══ Information supplied ══

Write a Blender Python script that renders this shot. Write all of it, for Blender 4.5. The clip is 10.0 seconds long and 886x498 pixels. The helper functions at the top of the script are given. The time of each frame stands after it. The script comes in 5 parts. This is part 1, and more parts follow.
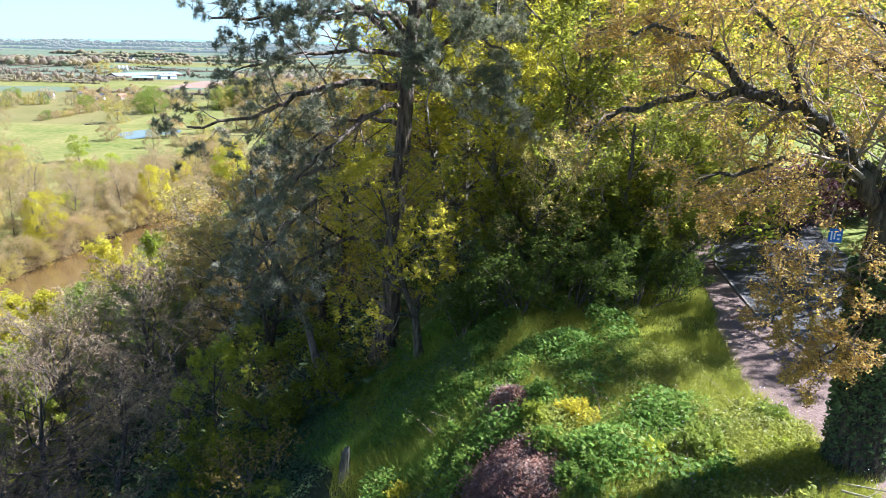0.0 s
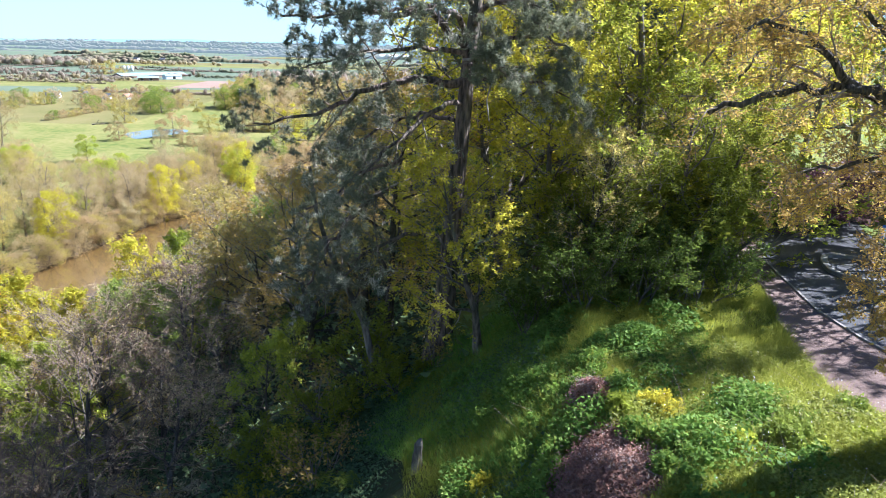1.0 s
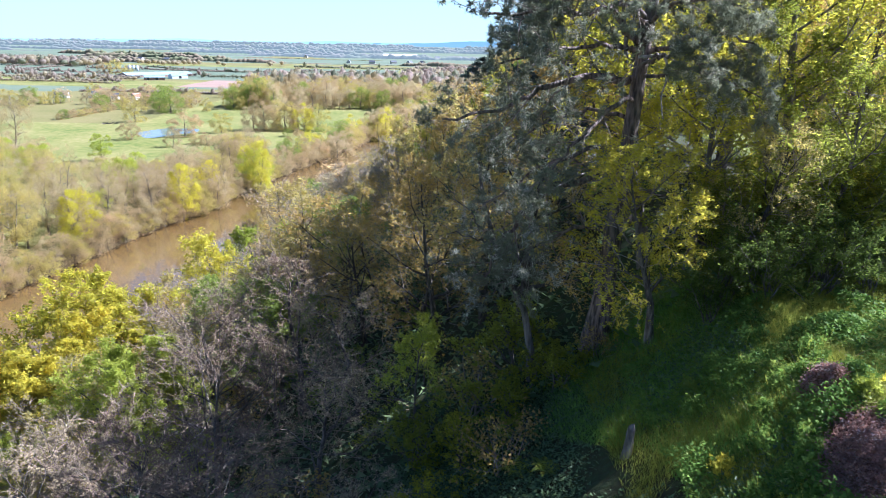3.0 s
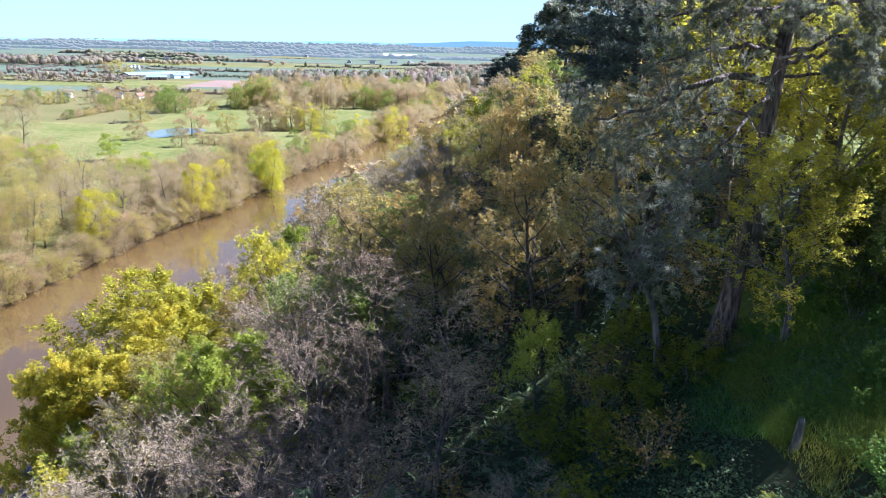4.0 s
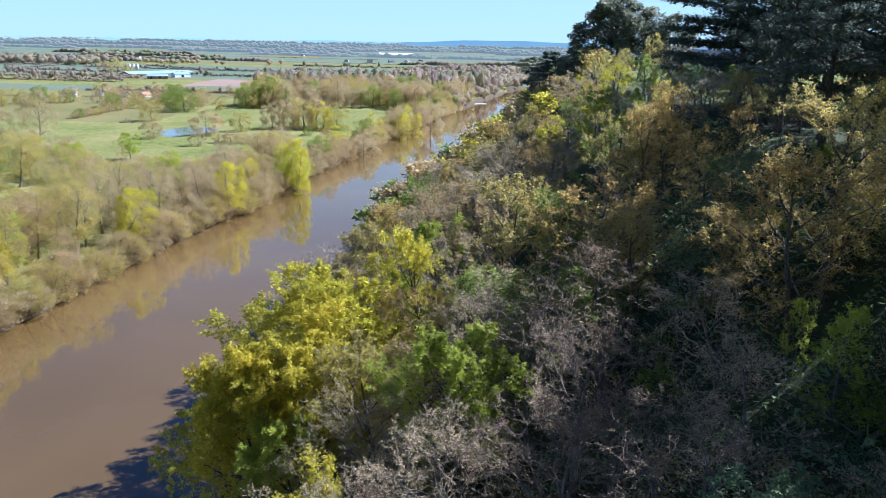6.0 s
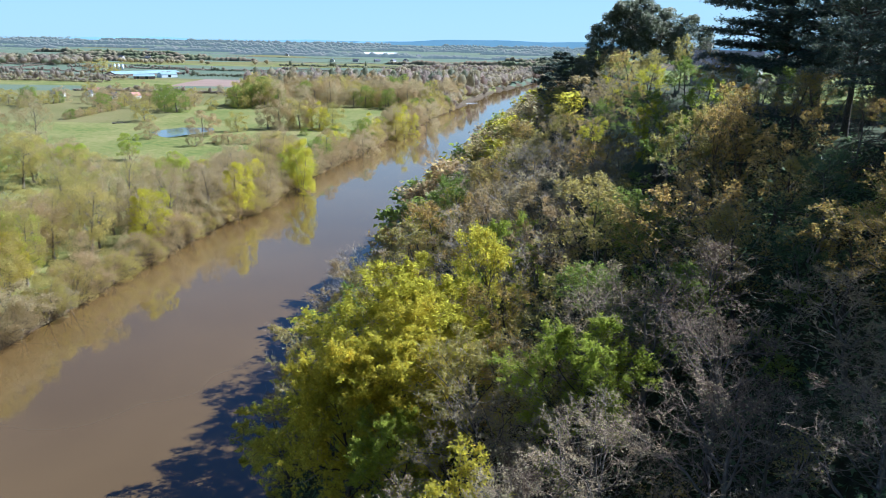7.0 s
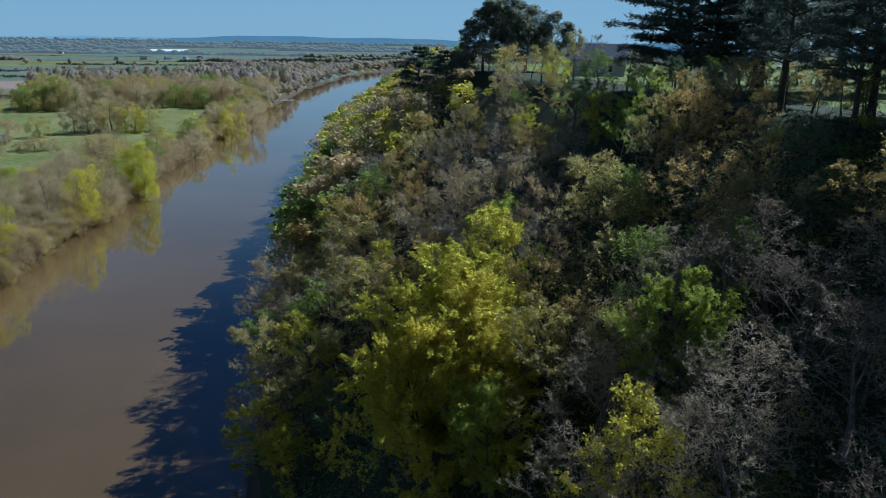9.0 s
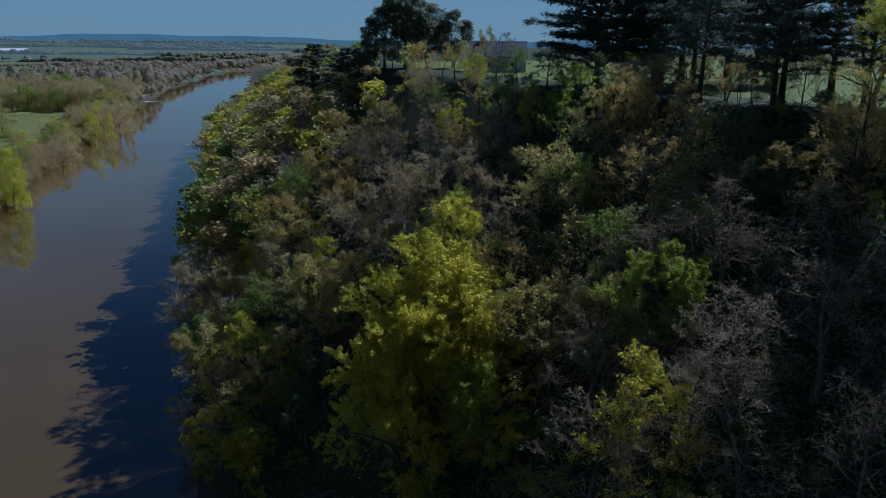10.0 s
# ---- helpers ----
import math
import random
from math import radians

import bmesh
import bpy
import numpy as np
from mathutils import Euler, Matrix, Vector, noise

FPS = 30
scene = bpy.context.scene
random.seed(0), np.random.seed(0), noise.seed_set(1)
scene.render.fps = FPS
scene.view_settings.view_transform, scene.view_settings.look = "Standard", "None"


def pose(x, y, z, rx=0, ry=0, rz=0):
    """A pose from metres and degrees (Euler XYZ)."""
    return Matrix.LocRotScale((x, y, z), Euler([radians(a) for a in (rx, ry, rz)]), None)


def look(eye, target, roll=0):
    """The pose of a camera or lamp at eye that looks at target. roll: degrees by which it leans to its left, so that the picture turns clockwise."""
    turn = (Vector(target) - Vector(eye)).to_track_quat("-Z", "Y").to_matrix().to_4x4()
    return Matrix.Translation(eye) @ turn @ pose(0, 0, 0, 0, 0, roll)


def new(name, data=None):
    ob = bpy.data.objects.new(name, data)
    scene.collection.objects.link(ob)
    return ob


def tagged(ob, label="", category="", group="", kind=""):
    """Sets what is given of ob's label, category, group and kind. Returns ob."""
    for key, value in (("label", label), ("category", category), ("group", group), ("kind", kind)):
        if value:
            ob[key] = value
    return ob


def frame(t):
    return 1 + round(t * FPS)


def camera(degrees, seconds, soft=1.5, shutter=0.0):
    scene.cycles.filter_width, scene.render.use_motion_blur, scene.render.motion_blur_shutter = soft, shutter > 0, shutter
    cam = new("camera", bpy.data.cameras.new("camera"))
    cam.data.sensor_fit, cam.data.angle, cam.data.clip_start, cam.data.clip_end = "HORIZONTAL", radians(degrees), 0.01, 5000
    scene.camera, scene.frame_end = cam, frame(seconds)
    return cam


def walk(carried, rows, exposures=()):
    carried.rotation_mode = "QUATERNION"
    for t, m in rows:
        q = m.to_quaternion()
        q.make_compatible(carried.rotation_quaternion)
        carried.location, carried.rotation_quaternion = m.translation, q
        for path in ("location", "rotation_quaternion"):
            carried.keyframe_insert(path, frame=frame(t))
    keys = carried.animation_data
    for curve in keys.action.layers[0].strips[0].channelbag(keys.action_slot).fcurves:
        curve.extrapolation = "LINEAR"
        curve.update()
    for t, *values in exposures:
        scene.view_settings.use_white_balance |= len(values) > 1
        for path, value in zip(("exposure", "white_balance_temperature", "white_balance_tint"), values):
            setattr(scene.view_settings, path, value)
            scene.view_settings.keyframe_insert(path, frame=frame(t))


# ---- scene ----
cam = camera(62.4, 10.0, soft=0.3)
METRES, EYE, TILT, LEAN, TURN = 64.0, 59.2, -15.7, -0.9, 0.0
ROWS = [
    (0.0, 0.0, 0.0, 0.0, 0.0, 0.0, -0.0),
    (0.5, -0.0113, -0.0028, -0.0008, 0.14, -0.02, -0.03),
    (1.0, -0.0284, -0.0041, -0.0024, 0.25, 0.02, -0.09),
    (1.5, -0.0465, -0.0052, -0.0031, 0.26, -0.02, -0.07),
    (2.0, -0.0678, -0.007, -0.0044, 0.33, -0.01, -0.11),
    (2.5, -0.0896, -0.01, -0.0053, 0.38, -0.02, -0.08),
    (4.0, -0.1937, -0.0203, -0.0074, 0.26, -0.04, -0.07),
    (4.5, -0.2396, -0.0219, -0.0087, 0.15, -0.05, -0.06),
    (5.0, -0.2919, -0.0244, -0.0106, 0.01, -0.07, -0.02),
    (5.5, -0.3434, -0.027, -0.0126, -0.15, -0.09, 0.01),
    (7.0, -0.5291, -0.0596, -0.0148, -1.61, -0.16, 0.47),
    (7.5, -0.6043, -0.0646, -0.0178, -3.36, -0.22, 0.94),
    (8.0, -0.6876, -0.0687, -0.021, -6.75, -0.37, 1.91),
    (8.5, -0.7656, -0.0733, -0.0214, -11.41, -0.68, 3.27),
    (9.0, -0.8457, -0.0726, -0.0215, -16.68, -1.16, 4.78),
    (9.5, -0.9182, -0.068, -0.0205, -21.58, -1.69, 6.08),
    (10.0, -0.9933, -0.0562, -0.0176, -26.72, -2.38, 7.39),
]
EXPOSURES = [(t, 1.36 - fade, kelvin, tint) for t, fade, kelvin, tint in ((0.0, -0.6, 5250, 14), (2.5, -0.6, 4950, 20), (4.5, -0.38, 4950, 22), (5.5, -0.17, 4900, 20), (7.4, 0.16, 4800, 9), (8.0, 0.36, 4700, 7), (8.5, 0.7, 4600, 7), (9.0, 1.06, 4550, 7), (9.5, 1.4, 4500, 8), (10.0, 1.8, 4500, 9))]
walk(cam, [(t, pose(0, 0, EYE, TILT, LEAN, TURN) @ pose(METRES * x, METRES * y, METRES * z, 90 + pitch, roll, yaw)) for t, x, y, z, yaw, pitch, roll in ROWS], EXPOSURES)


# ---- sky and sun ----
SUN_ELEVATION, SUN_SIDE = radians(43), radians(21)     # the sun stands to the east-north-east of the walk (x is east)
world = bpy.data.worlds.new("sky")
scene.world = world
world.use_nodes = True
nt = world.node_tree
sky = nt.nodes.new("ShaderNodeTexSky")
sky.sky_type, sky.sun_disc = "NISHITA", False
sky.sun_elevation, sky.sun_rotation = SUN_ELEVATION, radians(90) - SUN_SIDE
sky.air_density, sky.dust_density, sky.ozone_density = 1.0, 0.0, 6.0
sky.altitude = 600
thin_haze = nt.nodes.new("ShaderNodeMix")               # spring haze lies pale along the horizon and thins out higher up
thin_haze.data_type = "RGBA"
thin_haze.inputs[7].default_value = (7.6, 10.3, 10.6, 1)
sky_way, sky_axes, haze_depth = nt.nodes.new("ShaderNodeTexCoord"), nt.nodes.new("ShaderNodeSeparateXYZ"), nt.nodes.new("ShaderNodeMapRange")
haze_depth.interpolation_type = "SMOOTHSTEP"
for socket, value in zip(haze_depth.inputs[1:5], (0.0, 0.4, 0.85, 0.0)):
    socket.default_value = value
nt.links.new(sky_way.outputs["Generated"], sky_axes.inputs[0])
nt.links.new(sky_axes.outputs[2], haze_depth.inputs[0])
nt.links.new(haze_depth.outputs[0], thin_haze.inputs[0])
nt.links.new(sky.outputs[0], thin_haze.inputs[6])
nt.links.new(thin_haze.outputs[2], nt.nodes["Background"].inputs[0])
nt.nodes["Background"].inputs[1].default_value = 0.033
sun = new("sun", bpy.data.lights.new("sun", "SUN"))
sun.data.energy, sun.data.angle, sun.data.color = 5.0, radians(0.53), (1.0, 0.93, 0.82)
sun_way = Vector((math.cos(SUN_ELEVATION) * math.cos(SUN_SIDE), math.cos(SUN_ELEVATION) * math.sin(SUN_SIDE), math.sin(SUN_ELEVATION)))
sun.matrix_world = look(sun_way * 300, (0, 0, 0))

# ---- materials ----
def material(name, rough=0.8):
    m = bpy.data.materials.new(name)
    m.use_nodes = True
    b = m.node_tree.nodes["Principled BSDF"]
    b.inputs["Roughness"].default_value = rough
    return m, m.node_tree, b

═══

● Set exercise:
Output each line exactly; omit every picture.

● Result:
Write a Blender Python script that renders this shot. Write all of it, for Blender 4.5. The clip is 10.0 seconds long and 886x498 pixels. The helper functions at the top of the script are given. The time of each frame stands after it. The script comes in 5 parts. This is part 1, and more parts follow.
0.0 s
1.0 s
3.0 s
4.0 s
6.0 s
7.0 s
9.0 s
10.0 s
# ---- helpers ----
import math
import random
from math import radians

import bmesh
import bpy
import numpy as np
from mathutils import Euler, Matrix, Vector, noise

FPS = 30
scene = bpy.context.scene
random.seed(0), np.random.seed(0), noise.seed_set(1)
scene.render.fps = FPS
scene.view_settings.view_transform, scene.view_settings.look = "Standard", "None"


def pose(x, y, z, rx=0, ry=0, rz=0):
    """A pose from metres and degrees (Euler XYZ)."""
    return Matrix.LocRotScale((x, y, z), Euler([radians(a) for a in (rx, ry, rz)]), None)


def look(eye, target, roll=0):
    """The pose of a camera or lamp at eye that looks at target. roll: degrees by which it leans to its left, so that the picture turns clockwise."""
    turn = (Vector(target) - Vector(eye)).to_track_quat("-Z", "Y").to_matrix().to_4x4()
    return Matrix.Translation(eye) @ turn @ pose(0, 0, 0, 0, 0, roll)


def new(name, data=None):
    ob = bpy.data.objects.new(name, data)
    scene.collection.objects.link(ob)
    return ob


def tagged(ob, label="", category="", group="", kind=""):
    """Sets what is given of ob's label, category, group and kind. Returns ob."""
    for key, value in (("label", label), ("category", category), ("group", group), ("kind", kind)):
        if value:
            ob[key] = value
    return ob


def frame(t):
    return 1 + round(t * FPS)


def camera(degrees, seconds, soft=1.5, shutter=0.0):
    scene.cycles.filter_width, scene.render.use_motion_blur, scene.render.motion_blur_shutter = soft, shutter > 0, shutter
    cam = new("camera", bpy.data.cameras.new("camera"))
    cam.data.sensor_fit, cam.data.angle, cam.data.clip_start, cam.data.clip_end = "HORIZONTAL", radians(degrees), 0.01, 5000
    scene.camera, scene.frame_end = cam, frame(seconds)
    return cam


def walk(carried, rows, exposures=()):
    carried.rotation_mode = "QUATERNION"
    for t, m in rows:
        q = m.to_quaternion()
        q.make_compatible(carried.rotation_quaternion)
        carried.location, carried.rotation_quaternion = m.translation, q
        for path in ("location", "rotation_quaternion"):
            carried.keyframe_insert(path, frame=frame(t))
    keys = carried.animation_data
    for curve in keys.action.layers[0].strips[0].channelbag(keys.action_slot).fcurves:
        curve.extrapolation = "LINEAR"
        curve.update()
    for t, *values in exposures:
        scene.view_settings.use_white_balance |= len(values) > 1
        for path, value in zip(("exposure", "white_balance_temperature", "white_balance_tint"), values):
            setattr(scene.view_settings, path, value)
            scene.view_settings.keyframe_insert(path, frame=frame(t))


# ---- scene ----
cam = camera(62.4, 10.0, soft=0.3)
METRES, EYE, TILT, LEAN, TURN = 64.0, 59.2, -15.7, -0.9, 0.0
ROWS = [
    (0.0, 0.0, 0.0, 0.0, 0.0, 0.0, -0.0),
    (0.5, -0.0113, -0.0028, -0.0008, 0.14, -0.02, -0.03),
    (1.0, -0.0284, -0.0041, -0.0024, 0.25, 0.02, -0.09),
    (1.5, -0.0465, -0.0052, -0.0031, 0.26, -0.02, -0.07),
    (2.0, -0.0678, -0.007, -0.0044, 0.33, -0.01, -0.11),
    (2.5, -0.0896, -0.01, -0.0053, 0.38, -0.02, -0.08),
    (4.0, -0.1937, -0.0203, -0.0074, 0.26, -0.04, -0.07),
    (4.5, -0.2396, -0.0219, -0.0087, 0.15, -0.05, -0.06),
    (5.0, -0.2919, -0.0244, -0.0106, 0.01, -0.07, -0.02),
    (5.5, -0.3434, -0.027, -0.0126, -0.15, -0.09, 0.01),
    (7.0, -0.5291, -0.0596, -0.0148, -1.61, -0.16, 0.47),
    (7.5, -0.6043, -0.0646, -0.0178, -3.36, -0.22, 0.94),
    (8.0, -0.6876, -0.0687, -0.021, -6.75, -0.37, 1.91),
    (8.5, -0.7656, -0.0733, -0.0214, -11.41, -0.68, 3.27),
    (9.0, -0.8457, -0.0726, -0.0215, -16.68, -1.16, 4.78),
    (9.5, -0.9182, -0.068, -0.0205, -21.58, -1.69, 6.08),
    (10.0, -0.9933, -0.0562, -0.0176, -26.72, -2.38, 7.39),
]
EXPOSURES = [(t, 1.36 - fade, kelvin, tint) for t, fade, kelvin, tint in ((0.0, -0.6, 5250, 14), (2.5, -0.6, 4950, 20), (4.5, -0.38, 4950, 22), (5.5, -0.17, 4900, 20), (7.4, 0.16, 4800, 9), (8.0, 0.36, 4700, 7), (8.5, 0.7, 4600, 7), (9.0, 1.06, 4550, 7), (9.5, 1.4, 4500, 8), (10.0, 1.8, 4500, 9))]
walk(cam, [(t, pose(0, 0, EYE, TILT, LEAN, TURN) @ pose(METRES * x, METRES * y, METRES * z, 90 + pitch, roll, yaw)) for t, x, y, z, yaw, pitch, roll in ROWS], EXPOSURES)


# ---- sky and sun ----
SUN_ELEVATION, SUN_SIDE = radians(43), radians(21)     # the sun stands to the east-north-east of the walk (x is east)
world = bpy.data.worlds.new("sky")
scene.world = world
world.use_nodes = True
nt = world.node_tree
sky = nt.nodes.new("ShaderNodeTexSky")
sky.sky_type, sky.sun_disc = "NISHITA", False
sky.sun_elevation, sky.sun_rotation = SUN_ELEVATION, radians(90) - SUN_SIDE
sky.air_density, sky.dust_density, sky.ozone_density = 1.0, 0.0, 6.0
sky.altitude = 600
thin_haze = nt.nodes.new("ShaderNodeMix")               # spring haze lies pale along the horizon and thins out higher up
thin_haze.data_type = "RGBA"
thin_haze.inputs[7].default_value = (7.6, 10.3, 10.6, 1)
sky_way, sky_axes, haze_depth = nt.nodes.new("ShaderNodeTexCoord"), nt.nodes.new("ShaderNodeSeparateXYZ"), nt.nodes.new("ShaderNodeMapRange")
haze_depth.interpolation_type = "SMOOTHSTEP"
for socket, value in zip(haze_depth.inputs[1:5], (0.0, 0.4, 0.85, 0.0)):
    socket.default_value = value
nt.links.new(sky_way.outputs["Generated"], sky_axes.inputs[0])
nt.links.new(sky_axes.outputs[2], haze_depth.inputs[0])
nt.links.new(haze_depth.outputs[0], thin_haze.inputs[0])
nt.links.new(sky.outputs[0], thin_haze.inputs[6])
nt.links.new(thin_haze.outputs[2], nt.nodes["Background"].inputs[0])
nt.nodes["Background"].inputs[1].default_value = 0.033
sun = new("sun", bpy.data.lights.new("sun", "SUN"))
sun.data.energy, sun.data.angle, sun.data.color = 5.0, radians(0.53), (1.0, 0.93, 0.82)
sun_way = Vector((math.cos(SUN_ELEVATION) * math.cos(SUN_SIDE), math.cos(SUN_ELEVATION) * math.sin(SUN_SIDE), math.sin(SUN_ELEVATION)))
sun.matrix_world = look(sun_way * 300, (0, 0, 0))

# ---- materials ----
def material(name, rough=0.8):
    m = bpy.data.materials.new(name)
    m.use_nodes = True
    b = m.node_tree.nodes["Principled BSDF"]
    b.inputs["Roughness"].default_value = rough
    return m, m.node_tree, b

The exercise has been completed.